How Octave Delivers a Messaging Library

Octave's Library includes comprehensive messaging capabilities as a core component, designed for both human reference and AI consumption.

Messaging That Scales

With Octave, your best messaging becomes the default. Instead of hoping that SDRs remember the right value props, agents automatically select and apply approved messaging based on context. Every sequence, every piece of content, every ABM play reflects your actual positioning.

Frequently Asked Questions

How is a Messaging Library different from a content library?

A content library stores finished assets - whitepapers, case studies, blog posts, sales decks. A Messaging Library stores the building blocks used to create those assets - the value propositions, proof points, and positioning elements that get assembled into content. Think of it as the difference between a parts inventory and finished goods inventory.

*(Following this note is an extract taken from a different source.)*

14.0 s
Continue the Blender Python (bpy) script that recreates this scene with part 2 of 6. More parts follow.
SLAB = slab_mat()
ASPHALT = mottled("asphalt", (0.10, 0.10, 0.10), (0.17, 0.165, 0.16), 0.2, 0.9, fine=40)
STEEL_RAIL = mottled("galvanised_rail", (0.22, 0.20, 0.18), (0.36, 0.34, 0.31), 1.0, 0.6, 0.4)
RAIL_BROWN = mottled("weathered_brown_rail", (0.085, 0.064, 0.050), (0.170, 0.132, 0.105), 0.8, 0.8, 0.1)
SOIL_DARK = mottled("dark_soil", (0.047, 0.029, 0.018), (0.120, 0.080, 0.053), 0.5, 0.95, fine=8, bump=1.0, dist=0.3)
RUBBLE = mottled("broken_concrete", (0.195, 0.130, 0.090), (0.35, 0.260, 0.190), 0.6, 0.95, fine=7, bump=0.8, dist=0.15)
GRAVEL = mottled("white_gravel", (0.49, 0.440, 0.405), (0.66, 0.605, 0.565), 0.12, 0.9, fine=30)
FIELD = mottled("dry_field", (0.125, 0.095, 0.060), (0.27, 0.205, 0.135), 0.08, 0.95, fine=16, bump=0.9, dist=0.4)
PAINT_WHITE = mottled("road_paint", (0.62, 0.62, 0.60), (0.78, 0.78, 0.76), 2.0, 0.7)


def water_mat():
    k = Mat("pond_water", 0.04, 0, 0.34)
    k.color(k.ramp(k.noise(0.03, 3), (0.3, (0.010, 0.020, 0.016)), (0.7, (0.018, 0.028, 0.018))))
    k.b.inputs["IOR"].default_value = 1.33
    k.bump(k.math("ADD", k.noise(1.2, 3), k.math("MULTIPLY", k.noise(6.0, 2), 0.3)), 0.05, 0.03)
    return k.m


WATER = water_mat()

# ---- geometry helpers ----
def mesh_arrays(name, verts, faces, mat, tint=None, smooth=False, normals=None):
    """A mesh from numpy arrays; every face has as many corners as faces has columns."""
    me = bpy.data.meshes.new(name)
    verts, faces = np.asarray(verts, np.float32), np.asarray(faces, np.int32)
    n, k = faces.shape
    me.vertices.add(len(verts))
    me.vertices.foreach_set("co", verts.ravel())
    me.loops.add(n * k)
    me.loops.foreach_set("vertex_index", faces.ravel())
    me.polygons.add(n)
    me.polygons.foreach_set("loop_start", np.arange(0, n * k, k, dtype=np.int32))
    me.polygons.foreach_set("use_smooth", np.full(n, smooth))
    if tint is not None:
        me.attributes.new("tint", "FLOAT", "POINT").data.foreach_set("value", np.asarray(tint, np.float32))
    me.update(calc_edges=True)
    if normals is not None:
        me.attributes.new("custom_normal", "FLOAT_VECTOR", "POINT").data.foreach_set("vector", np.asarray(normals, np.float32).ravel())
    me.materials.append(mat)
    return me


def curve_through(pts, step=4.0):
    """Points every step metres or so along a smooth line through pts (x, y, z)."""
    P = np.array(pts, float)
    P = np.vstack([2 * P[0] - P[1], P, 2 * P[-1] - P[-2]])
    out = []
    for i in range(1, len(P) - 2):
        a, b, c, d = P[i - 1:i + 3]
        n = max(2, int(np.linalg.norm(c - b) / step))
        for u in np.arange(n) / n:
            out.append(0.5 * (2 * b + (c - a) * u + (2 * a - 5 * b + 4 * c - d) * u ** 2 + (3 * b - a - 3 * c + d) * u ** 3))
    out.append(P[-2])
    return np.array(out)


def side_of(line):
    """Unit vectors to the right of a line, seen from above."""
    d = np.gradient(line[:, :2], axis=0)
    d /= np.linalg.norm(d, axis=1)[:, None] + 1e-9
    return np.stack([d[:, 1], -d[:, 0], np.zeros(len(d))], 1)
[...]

Who should own the Messaging Library?

Product Marketing typically owns the content - they create and maintain positioning, value props, and competitive messaging. GTM Engineering or RevOps owns the infrastructure - ensuring the Library is properly structured, integrated with AI systems, and accessible to downstream operations. Sales and Customer Success contribute proof points and objection handlers from the field.

How do I prevent the Messaging Library from becoming stale?

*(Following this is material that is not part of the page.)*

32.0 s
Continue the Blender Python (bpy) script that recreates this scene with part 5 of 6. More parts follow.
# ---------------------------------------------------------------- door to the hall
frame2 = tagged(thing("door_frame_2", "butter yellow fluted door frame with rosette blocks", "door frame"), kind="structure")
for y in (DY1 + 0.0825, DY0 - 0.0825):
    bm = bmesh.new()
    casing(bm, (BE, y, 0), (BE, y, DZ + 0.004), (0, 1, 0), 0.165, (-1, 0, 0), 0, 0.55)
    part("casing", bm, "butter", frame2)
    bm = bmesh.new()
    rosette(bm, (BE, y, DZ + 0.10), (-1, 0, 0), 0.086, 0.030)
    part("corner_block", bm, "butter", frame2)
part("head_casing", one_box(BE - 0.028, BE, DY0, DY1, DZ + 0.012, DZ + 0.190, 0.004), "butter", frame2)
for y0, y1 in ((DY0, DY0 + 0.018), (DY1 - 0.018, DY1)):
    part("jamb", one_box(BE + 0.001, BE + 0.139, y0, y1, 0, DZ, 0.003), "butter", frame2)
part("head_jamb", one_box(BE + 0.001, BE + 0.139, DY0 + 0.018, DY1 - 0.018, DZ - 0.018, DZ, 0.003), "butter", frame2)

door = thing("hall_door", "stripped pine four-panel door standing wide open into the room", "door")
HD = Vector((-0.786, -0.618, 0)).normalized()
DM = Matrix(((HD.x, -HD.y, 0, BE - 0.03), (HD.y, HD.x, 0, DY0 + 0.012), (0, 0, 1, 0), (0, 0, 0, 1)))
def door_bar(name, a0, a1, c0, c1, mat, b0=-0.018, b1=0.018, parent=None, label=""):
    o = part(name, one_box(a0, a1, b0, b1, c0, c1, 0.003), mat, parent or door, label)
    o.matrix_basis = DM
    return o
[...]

Build updates into existing workflows. When a significant deal closes, add the proof point. When competitive intelligence surfaces, update the competitor profile. When Product Marketing updates positioning, they update the Library as the primary source. Feedback loops from AI outputs can also surface when messaging needs refreshing - if outputs are not resonating, the context may need updating.

How granular should messaging elements be?

Granular enough to be reusable, but not so granular that context is lost. A value proposition should be a complete thought that can stand alone, but specific enough to apply to a defined persona and use case. If you find the same messaging applying to every situation, it is too generic. If you have hundreds of near-duplicate variants, consolidate.